Particularly when you first move to a new country, you recognise that you’re a visitor in someone else’s home. This helps remind you think about your actions and behaviour more when you’re interacting with others. I think being an expat makes people become less entitled and more self-aware versions of themselves.
When you’ve gone through the struggle of moving to a new country, maybe where you don’t speak the language well (and all the trials and tribulations that come with it), you become more empathetic to others in your situation.
Particularly if you’re moving somewhere where you don’t speak the language well, you’ve got to become incredibly resourceful (and fast!) to get even basic things done. Now, I’m not going to lie, it can be super exhausting, but it definitely makes you grow as a person overall.
I’ve talked about this before, but meeting people from all over the world is a massive benefit of migrating to a new country, particularly if you’re moving to a large, diverse metropolitan area. I’ve learned so much from my friends from other countries. Plus, I have a whole network of people to stay with when I travel 😉.
This one is important both personally and professionally. The fact of the matter is, the world is becoming increasingly globalised and you need to be able to effectively communicate with people from other cultures and not accidentally offend them or embarrass yourself.
This one seems fairly obvious, but it extends beyond seeing the place you’re moving to. For example, it’s MUCH easier and cheaper to travel around Europe than, for example, within the U.S. (well, in normal times). So, if you move to Switzerland, for example, you’re also getting the rest of the continent on your doorstep. I've been to more than 50 countries since I've moved abroad which I'm so incredibly grateful for.
Now, I don’t find that I have as much in common with people from the U.S. since I spent my ~formative~ years living abroad. However, I’ve met lots of people who have lived abroad for a long time as well. We automatically share similar experiences and struggles that bond us more quickly. Whenever someone moved from the U.S. to work in our London office, for example, I found I became closer with them a lot more quickly than I might have if I’d met them in our home country.
I know I talk about this a lot and may sound like a bit of a broken record, but having national healthcare is a big bonus if you’re moving from the U.S. I’m just super grateful for the NHS (particularly now!)!
The proverbial ‘they’ say to do one thing that scares you every day. If you’re an expat, particularly when you first move, you’ll be doing LOTS of things that are outside of your comfort zone every day. This is definitely a plus in terms of personal growth.
Now, I admit, when I first moved abroad, I had a lot of negative things to say about the U.S. (I was a rebellious teenager after all!). Of course, I still have my criticisms, but there are a lot of things I’ve come to appreciate about where I grew up.
I also find that, with some distance, you’re able to think more objectively (and less emotionally) about the pros and cons of your home culture. This is definitely more productive in terms of actually working to change the things that aren’t so good about it.

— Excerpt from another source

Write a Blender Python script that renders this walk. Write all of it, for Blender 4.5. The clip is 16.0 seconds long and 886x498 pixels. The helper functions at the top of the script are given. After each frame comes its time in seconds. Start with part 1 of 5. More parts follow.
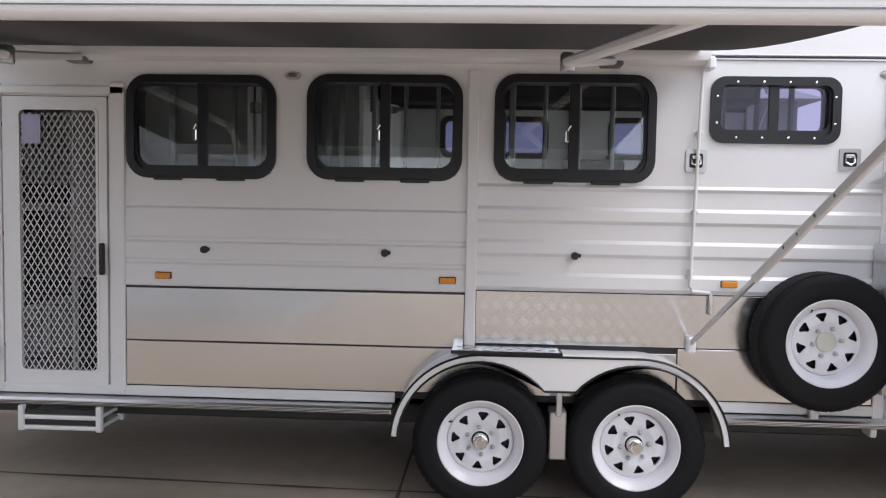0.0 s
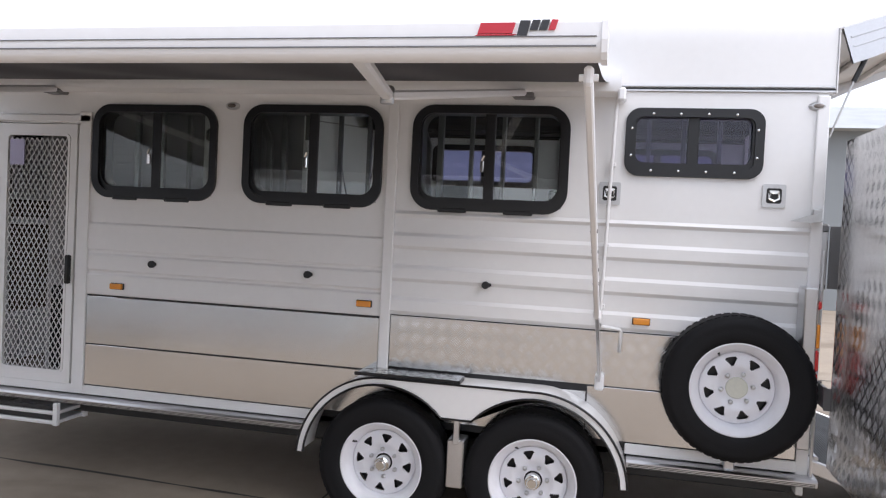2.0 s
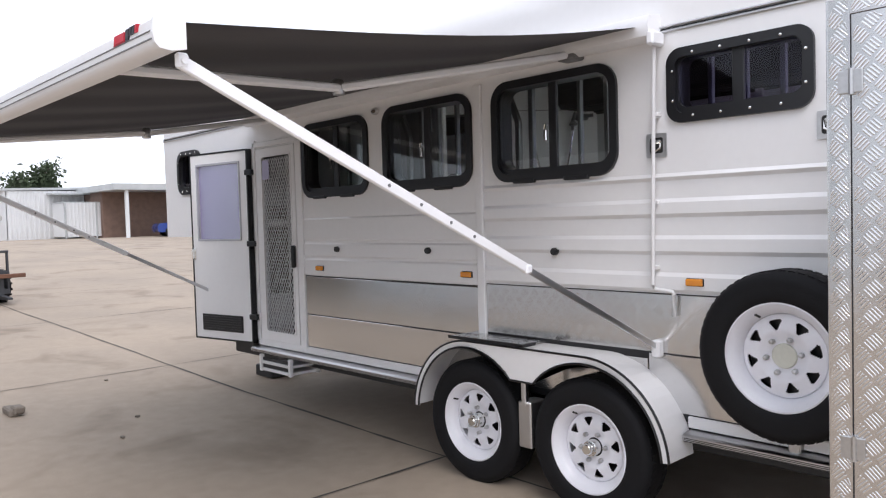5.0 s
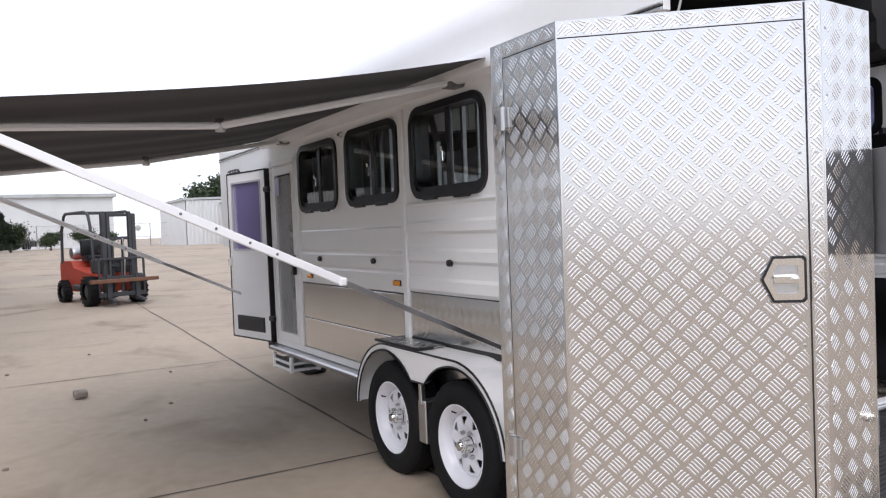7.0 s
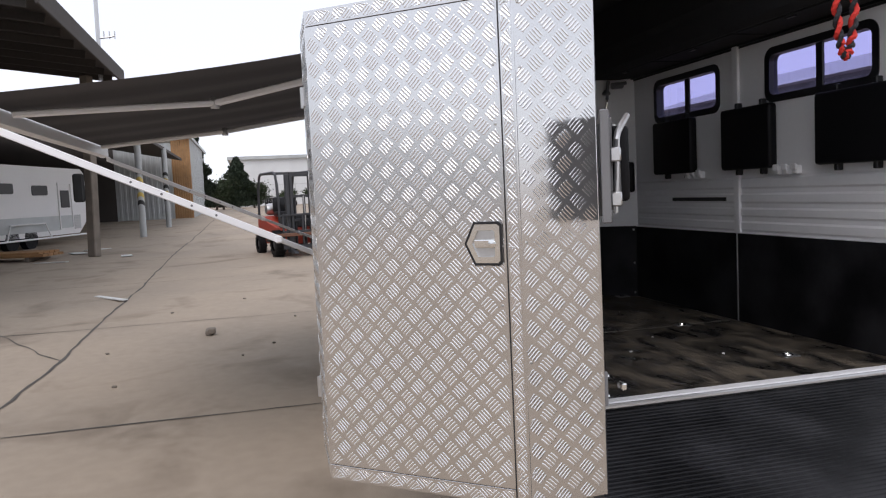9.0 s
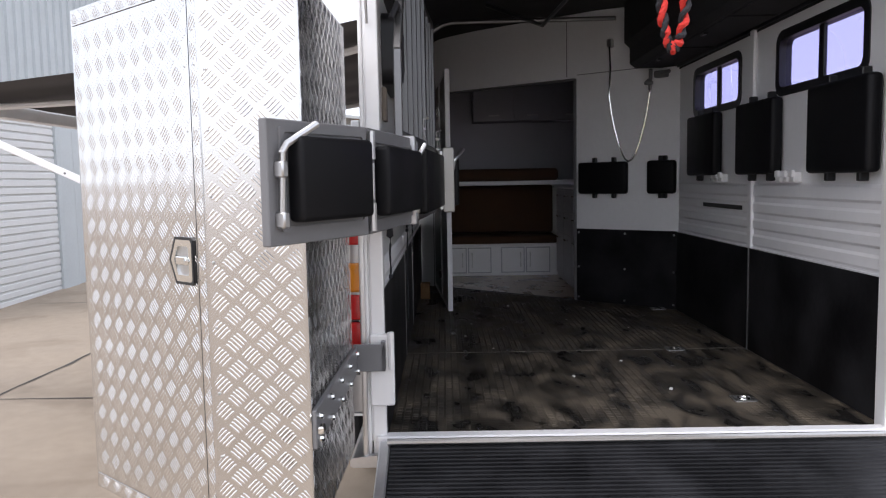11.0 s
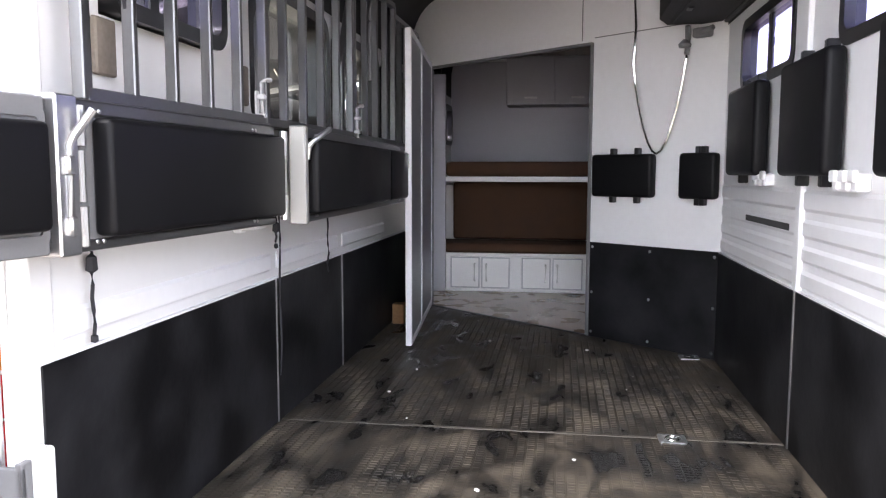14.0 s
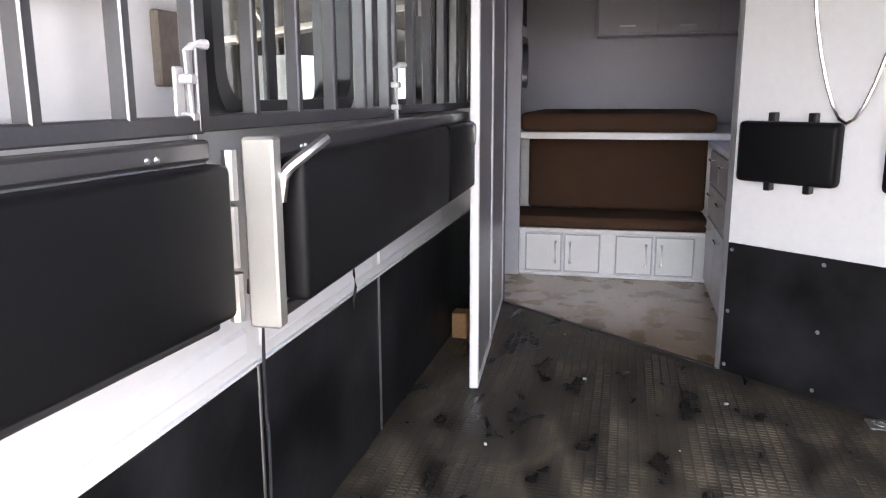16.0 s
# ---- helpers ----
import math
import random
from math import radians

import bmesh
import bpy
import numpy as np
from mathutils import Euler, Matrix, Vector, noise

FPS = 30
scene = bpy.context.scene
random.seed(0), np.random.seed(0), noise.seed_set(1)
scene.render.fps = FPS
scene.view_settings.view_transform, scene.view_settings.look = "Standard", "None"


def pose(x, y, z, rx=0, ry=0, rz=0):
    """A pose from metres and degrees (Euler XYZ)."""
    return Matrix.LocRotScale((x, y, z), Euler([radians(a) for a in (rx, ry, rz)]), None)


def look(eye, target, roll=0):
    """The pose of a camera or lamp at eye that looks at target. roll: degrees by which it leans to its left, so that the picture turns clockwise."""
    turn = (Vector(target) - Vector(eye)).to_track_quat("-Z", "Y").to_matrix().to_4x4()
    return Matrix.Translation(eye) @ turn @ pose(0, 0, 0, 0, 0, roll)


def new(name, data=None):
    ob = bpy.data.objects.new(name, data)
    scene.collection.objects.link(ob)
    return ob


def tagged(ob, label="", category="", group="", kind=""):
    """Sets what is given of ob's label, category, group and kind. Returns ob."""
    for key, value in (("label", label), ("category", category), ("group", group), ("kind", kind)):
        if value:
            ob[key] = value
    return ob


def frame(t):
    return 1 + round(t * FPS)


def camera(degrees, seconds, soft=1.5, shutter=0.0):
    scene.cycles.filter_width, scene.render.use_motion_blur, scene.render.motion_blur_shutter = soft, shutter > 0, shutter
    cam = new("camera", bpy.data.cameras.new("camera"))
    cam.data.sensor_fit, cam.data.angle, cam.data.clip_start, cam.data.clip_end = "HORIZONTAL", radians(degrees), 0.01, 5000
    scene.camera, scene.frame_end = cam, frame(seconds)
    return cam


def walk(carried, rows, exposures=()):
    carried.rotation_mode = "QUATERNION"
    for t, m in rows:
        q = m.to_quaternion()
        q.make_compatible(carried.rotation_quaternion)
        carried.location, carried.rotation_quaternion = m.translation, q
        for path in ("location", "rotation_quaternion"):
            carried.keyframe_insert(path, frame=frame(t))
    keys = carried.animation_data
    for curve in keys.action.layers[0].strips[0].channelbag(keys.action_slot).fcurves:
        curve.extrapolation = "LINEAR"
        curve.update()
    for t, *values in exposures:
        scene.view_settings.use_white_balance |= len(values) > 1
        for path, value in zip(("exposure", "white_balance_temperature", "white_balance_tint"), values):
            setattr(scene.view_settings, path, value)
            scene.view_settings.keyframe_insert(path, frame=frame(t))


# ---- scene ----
cam = camera(60.3, 16.0, 1.2)
PATH = [
    (0, (-0.03, -3.934, 1.514), (-0.122, -1.94, 1.399), 1.0),
    (0.5, (0.363, -3.952, 1.558), (0.171, -1.963, 1.473), 1.6),
    (1, (0.672, -3.99, 1.566), (0.492, -2.0, 1.468), 1.6),
    (1.5, (0.848, -3.903, 1.571), (0.581, -1.923, 1.494), 1.9),
    (2, (1.111, -3.872, 1.554), (0.667, -1.923, 1.496), 2.8),
    (2.5, (1.437, -3.815, 1.546), (0.888, -1.892, 1.48), 3.0),
    (3, (1.728, -3.661, 1.513), (1.106, -1.761, 1.444), 2.3),
    (3.5, (2.1, -3.585, 1.487), (1.233, -1.784, 1.422), 0.6),
    (4, (2.37, -3.457, 1.435), (1.218, -1.824, 1.362), -1.0),
    (4.2, (2.463, -3.401, 1.441), (1.245, -1.816, 1.37), -1.1),
    (6.5, (3.876, -2.506, 1.463), (2.179, -1.452, 1.37), -2.8),
    (7, (4.109, -2.252, 1.475), (2.397, -1.221, 1.415), -2.3),
    (7.5, (4.419, -1.988, 1.452), (2.602, -1.155, 1.397), -2.2),
    (8, (4.57, -1.733, 1.453), (2.729, -0.957, 1.382), -3.0),
    (8.5, (4.697, -1.431, 1.467), (2.795, -0.821, 1.369), -2.5),
    (9, (4.919, -1.059, 1.451), (2.985, -0.573, 1.3), -2.7),
    (9.5, (4.975, -0.683, 1.451), (3.01, -0.362, 1.263), -3.7),
    (9.7, (4.979, -0.543, 1.472), (3.014, -0.23, 1.276), -3.2),
    (11.8, (4.611, 0.718, 1.498), (2.636, 0.463, 1.313), -0.3),
    (12, (4.531, 0.808, 1.499), (2.561, 0.516, 1.309), -0.2),
    (12.5, (4.258, 0.977, 1.503), (2.291, 0.659, 1.321), 0.1),
    (13, (4.037, 1.121, 1.492), (2.072, 0.783, 1.343), 0.3),
    (13.5, (3.772, 1.193, 1.495), (1.813, 0.84, 1.3), 0.5),
    (14, (3.448, 1.137, 1.504), (1.478, 0.8365, 1.306), 0.1),
    (14.5, (3.113, 1.066, 1.487), (1.147, 0.8, 1.238), 0.2),
    (15, (2.692, 1.091, 1.56), (0.741, 0.725, 1.319), 0.4),
    (15.5, (2.433, 1.026, 1.651), (0.504, 0.585, 1.363), -0.2),
    (16, (2.214, 0.878, 1.72), (0.308, 0.423, 1.322), -0.2),
]
EXPOSURES = [(0.0, 0.48, 6280), (4.2, 0.42, 6280), (7.0, 0.3, 6280), (9.0, 0.0, 6400), (9.7, 0.05, 6400), (12.0, 1.3, 6300), (13.0, 2.08, 6300), (14.5, 3.0, 6450), (16.0, 3.4, 6600)]
walk(cam, [(r[0], look(*r[1:])) for r in PATH], [(t, e, k, 16) for t, e, k in EXPOSURES])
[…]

While it can be hard, a fresh start is sometimes necessary. I had a bit of a rough time mentally as a teenager and through university and moving to a new country was just the change I needed at the time.
The fact of the matter is, when you live abroad, you’ll have crazy experiences you simply couldn’t have at home. While no one wants to listen to you prattle on (read: brag) about your amazing life abroad, having experiences to share with others helps keep things interesting in old friendships.

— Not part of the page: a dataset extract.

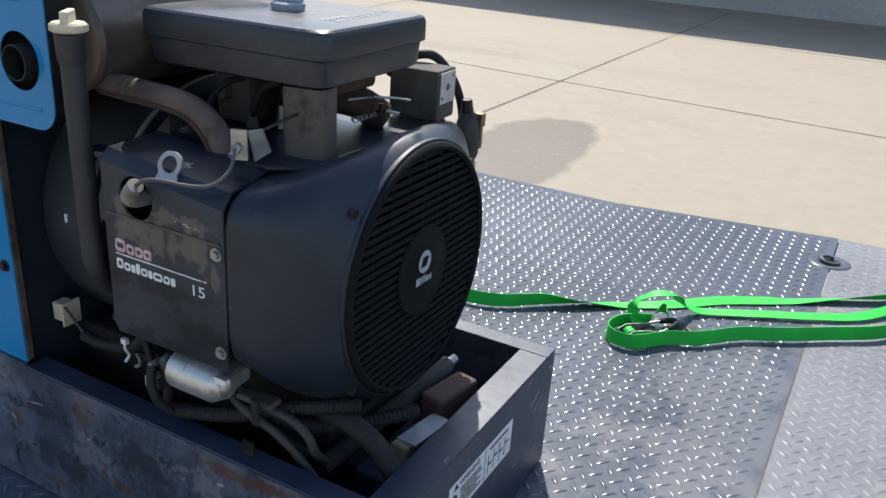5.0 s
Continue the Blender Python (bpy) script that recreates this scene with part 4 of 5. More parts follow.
air = part("air_cleaner", soft_box(((0.618, 0.118, 0.107), (0.621, 0.123, 0.112), (0.647, 0.1255, 0.1145), (0.6485, 0.125, 0.114)), AM, 13.0), AIRBOX, welder, "square black air cleaner with a flat lid", smooth=28)
part("lid", soft_box(((0.6492, 0.127, 0.116), (0.6505, 0.1295, 0.1185), (0.673, 0.1295, 0.1185), (0.6785, 0.1275, 0.1165), (0.6808, 0.1245, 0.1135), (0.6815, 0.119, 0.108)), AM, 15.0), AIRBOX, air, smooth=28)
cap = part("lid_knob", lathe(((0.0, 0.010), (0.0165, 0.010), (0.0195, 0.008), (0.0195, 0.002), (0.0185, 0.0)), (0.861, 0.214, 0.6815), (0, 0, 1), 28), GREYPL, air, "light grey lid knob", smooth=30)
part("knob_fin", moved(box(-0.0065, 0.0065, -0.0180, 0.0180, 0.0, 0.0125, 0.0015), pose(0.861, 0.214, 0.6913, 0, 0, 100)), GREYPL, cap)
for k in range(24):
    a = 2 * math.pi * k / 24
    part("knob_rib", cyl((0.861 + 0.0195 * math.cos(a), 0.214 + 0.0195 * math.sin(a), 0.6833), (0.861 + 0.0195 * math.cos(a), 0.214 + 0.0195 * math.sin(a), 0.6893), 0.0009, seg=5), GREYPL, cap)
part("print_rule", moved(box(0.083, 0.0842, -0.045, 0.085, 0.6817, 0.6820), AM), GREYPL, air)
for k in range(8):
    part("print_bar", moved(box(0.088, 0.094, -0.04 + k * 0.013, -0.034 + k * 0.013, 0.6817, 0.6820), AM), GREYPL, air)
part("print_bar", moved(plate(round_rect(0.070, 0.079, -0.043, -0.030, 0.003, 4), [round_rect(0.0725, 0.0765, -0.040, -0.033, 0.0015, 3)], XY(0.6817), (0, 0, 0.0003)), AM), GREYPL, air)
for k in range(3):
    part("print_bar", moved(box(0.072, 0.079, -0.026 + k * 0.011, -0.019 + k * 0.011, 0.6817, 0.6820), AM), GREYPL, air)
part("intake_duct", soft_box(((0.530, 0.029, 0.024), (0.550, 0.0265, 0.0215), (0.618, 0.0265, 0.0215)), pose(0.957, 0.132, 0, 0, 0, 12), 4.5, 32), DUCT, welder, "grey-tan intake duct", smooth=40)
carb = part("carburettor", box(0.786, 0.842, 0.165, 0.262, 0.5455, 0.612, 0.008), DIRTY, welder, "grimy dark carburettor", smooth=35)
part("carburettor_bolt", lathe(((0.0, 0.011), (0.0075, 0.010), (0.0088, 0.007), (0.0088, 0.0)), (0.805, 0.165, 0.583), (0, -1, 0), 18), DUCT, carb, smooth=40)
part("choke_tower", lathe(((0.0, 0.0), (0.024, 0.0), (0.024, 0.02), (0.019, 0.026), (0.021, 0.05), (0.021, 0.072), (0.0, 0.072)), (0.868, 0.205, 0.5455), (0, 0, 1), 24), GUARD, carb, smooth=35)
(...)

One thing I’ve found from living abroad is that, when I’m home, my friends, family, and I appreciate the time we have together more. In fact, I maintain that I see my parents more and spend more quality time with them living abroad than I would if I lived somewhere else in the U.S.
Some of this may just be the stages I was in in my life at the time, it took me moving to another country to find my partner. Now, I’ve had multiple relationships since I moved to the UK, but finally feel like I’ve found my person here.
I’m sure a lot of you can relate—I can be a little bit shy when I first meet people. If you’ve got a different accent though, it’s an easy topic of conversation for people to pick up on. While I don’t necessarily enjoy some of the follow-up questions that come with admitting I’m from the U.S., it’s an easy thing to talk about in awkward situations like networking events.
This one is pretty self-explanatory—trying the local fare is one of the best parts of moving to a new country! I’ve even come to appreciate British classics, like a good Sunday roast (nut roast for me, of course 🙃).
Working or studying in another country can help your CV stand out if you ever move back to your home country. You may be able to advance more quickly in another country or learn different skills than you would at home.
Being an expat can be HARD. Not everyone will welcome you into your country and, a lot of things are just much more difficult when you’re living abroad. However, you become more resilient and less affected by little inconveniences or negative reactions to your existence.
The bottom line is, being an expat is a wild adventure and I wouldn’t trade my experience for the world!